## Begin

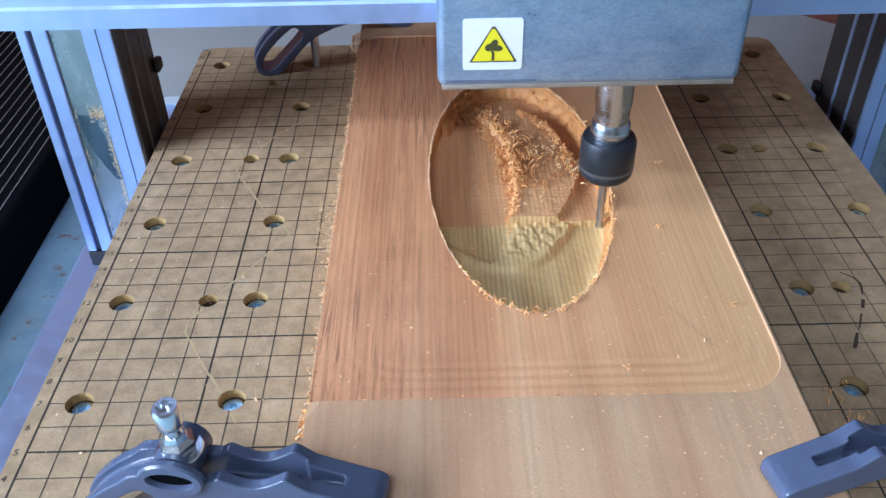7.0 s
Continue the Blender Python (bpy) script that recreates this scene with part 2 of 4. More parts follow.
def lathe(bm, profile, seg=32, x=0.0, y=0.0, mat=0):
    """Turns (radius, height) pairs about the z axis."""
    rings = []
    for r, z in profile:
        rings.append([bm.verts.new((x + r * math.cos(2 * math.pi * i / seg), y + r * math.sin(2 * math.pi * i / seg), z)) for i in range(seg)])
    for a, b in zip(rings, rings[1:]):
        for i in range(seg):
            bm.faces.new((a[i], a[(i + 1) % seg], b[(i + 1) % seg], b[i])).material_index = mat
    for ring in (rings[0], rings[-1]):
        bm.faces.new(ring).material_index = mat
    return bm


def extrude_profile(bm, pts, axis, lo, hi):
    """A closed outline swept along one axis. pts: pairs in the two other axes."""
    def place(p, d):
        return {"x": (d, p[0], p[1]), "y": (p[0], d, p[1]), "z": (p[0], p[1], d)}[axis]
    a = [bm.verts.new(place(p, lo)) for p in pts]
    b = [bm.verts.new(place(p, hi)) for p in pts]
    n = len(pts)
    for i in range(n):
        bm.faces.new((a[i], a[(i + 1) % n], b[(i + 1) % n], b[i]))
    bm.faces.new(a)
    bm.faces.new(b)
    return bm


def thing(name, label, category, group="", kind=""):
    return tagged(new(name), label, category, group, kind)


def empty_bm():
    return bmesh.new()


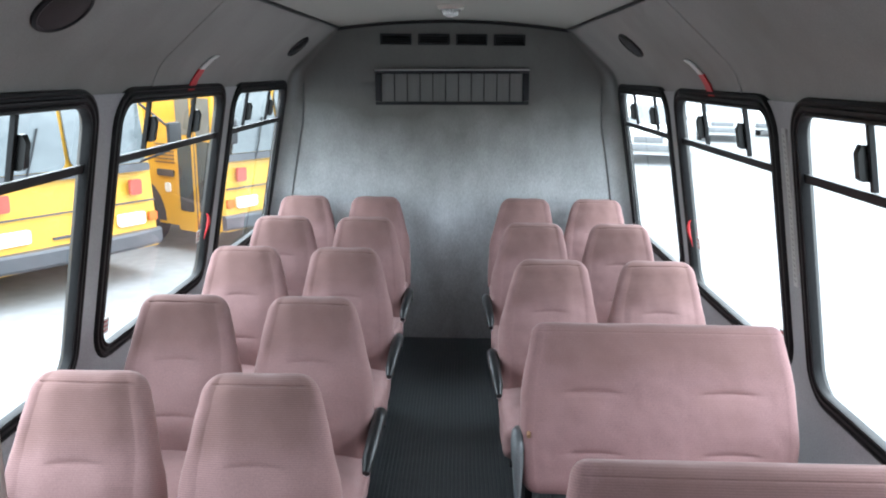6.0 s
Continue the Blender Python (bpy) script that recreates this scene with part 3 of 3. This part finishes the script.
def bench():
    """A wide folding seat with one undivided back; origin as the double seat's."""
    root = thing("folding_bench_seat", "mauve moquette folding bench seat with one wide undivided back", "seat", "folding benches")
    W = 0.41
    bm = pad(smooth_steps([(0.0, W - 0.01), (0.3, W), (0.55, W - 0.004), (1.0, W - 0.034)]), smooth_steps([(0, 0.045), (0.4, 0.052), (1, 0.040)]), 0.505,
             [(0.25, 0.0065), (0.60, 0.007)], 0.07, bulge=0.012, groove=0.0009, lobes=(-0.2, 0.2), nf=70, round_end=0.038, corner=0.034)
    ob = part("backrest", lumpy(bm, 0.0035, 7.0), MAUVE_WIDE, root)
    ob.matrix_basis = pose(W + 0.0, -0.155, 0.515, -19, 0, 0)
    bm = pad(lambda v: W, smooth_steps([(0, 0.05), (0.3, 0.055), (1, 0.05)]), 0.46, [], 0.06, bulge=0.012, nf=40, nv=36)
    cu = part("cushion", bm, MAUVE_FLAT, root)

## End
## Begin

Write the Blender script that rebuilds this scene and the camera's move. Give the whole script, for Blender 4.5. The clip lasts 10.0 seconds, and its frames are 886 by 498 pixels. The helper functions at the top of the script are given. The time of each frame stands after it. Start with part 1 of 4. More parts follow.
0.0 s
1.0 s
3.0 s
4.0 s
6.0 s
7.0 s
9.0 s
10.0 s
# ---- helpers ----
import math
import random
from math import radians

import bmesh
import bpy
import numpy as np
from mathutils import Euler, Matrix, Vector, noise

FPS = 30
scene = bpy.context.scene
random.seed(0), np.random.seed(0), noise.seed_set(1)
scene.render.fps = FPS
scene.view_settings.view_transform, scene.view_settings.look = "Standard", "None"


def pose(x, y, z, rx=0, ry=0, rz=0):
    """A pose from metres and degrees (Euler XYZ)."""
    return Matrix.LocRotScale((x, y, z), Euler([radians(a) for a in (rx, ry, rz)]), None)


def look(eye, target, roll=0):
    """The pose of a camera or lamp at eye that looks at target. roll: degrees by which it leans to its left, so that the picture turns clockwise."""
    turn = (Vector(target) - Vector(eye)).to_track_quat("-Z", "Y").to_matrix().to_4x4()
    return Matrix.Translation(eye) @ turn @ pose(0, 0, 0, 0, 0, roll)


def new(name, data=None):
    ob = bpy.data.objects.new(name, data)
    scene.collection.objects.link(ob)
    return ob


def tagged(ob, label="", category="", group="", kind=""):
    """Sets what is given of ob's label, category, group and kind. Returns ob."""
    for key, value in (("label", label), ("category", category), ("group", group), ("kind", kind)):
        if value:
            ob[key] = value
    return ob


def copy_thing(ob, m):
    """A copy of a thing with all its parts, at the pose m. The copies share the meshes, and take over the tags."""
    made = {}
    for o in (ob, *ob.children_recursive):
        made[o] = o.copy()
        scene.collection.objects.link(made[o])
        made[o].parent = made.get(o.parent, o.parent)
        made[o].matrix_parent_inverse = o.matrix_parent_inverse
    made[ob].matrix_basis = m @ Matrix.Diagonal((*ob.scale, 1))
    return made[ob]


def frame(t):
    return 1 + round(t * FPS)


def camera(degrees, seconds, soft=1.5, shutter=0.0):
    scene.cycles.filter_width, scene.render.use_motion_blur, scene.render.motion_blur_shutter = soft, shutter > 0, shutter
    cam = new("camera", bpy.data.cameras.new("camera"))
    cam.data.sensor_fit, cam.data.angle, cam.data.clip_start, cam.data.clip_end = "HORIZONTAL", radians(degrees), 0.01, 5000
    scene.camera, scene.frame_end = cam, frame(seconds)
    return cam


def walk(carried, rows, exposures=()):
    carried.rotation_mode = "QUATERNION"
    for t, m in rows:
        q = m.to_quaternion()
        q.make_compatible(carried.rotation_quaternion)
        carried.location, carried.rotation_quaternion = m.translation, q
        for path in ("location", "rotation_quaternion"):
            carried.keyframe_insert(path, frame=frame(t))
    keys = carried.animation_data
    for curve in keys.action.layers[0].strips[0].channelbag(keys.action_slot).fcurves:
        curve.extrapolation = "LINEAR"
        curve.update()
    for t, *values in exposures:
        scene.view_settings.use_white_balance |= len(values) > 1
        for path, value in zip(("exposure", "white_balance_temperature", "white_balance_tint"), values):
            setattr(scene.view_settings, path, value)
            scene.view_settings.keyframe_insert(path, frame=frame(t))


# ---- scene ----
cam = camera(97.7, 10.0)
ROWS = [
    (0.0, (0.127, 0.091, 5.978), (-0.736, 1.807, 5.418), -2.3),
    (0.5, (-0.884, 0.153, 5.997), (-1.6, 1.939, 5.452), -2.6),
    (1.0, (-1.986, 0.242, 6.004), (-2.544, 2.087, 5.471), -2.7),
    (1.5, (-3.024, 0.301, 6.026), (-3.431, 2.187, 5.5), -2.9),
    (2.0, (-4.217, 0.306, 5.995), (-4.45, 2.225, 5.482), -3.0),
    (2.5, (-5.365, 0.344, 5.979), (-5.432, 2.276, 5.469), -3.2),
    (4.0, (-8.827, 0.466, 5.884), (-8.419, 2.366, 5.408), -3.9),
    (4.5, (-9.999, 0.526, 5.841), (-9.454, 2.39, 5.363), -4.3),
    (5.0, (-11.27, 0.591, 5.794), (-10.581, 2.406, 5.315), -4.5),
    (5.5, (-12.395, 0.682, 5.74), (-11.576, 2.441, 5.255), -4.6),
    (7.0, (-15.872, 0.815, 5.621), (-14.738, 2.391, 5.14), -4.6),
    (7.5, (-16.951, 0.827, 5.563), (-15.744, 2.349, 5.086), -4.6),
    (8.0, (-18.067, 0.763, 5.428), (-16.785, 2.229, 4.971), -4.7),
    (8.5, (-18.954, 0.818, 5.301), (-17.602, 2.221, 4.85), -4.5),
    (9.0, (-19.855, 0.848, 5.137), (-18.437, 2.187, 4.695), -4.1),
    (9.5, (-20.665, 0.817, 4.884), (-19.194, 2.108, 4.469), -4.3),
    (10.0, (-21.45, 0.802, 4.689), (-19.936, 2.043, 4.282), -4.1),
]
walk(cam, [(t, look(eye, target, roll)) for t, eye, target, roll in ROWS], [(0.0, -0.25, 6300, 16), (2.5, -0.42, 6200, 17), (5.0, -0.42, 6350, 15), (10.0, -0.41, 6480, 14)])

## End

● Requirements: Output exactly one stretch of the listing: from the line containing "finishes the script." through the line containing "bm, MAUVE_FLAT, root)", both end lines included.

● Expected output:
Continue the Blender Python (bpy) script that recreates this scene with part 3 of 3. This part finishes the script.
def bench():
    """A wide folding seat with one undivided back; origin as the double seat's."""
    root = thing("folding_bench_seat", "mauve moquette folding bench seat with one wide undivided back", "seat", "folding benches")
    W = 0.41
    bm = pad(smooth_steps([(0.0, W - 0.01), (0.3, W), (0.55, W - 0.004), (1.0, W - 0.034)]), smooth_steps([(0, 0.045), (0.4, 0.052), (1, 0.040)]), 0.505,
             [(0.25, 0.0065), (0.60, 0.007)], 0.07, bulge=0.012, groove=0.0009, lobes=(-0.2, 0.2), nf=70, round_end=0.038, corner=0.034)
    ob = part("backrest", lumpy(bm, 0.0035, 7.0), MAUVE_WIDE, root)
    ob.matrix_basis = pose(W + 0.0, -0.155, 0.515, -19, 0, 0)
    bm = pad(lambda v: W, smooth_steps([(0, 0.05), (0.3, 0.055), (1, 0.05)]), 0.46, [], 0.06, bulge=0.012, nf=40, nv=36)
    cu = part("cushion", bm, MAUVE_FLAT, root)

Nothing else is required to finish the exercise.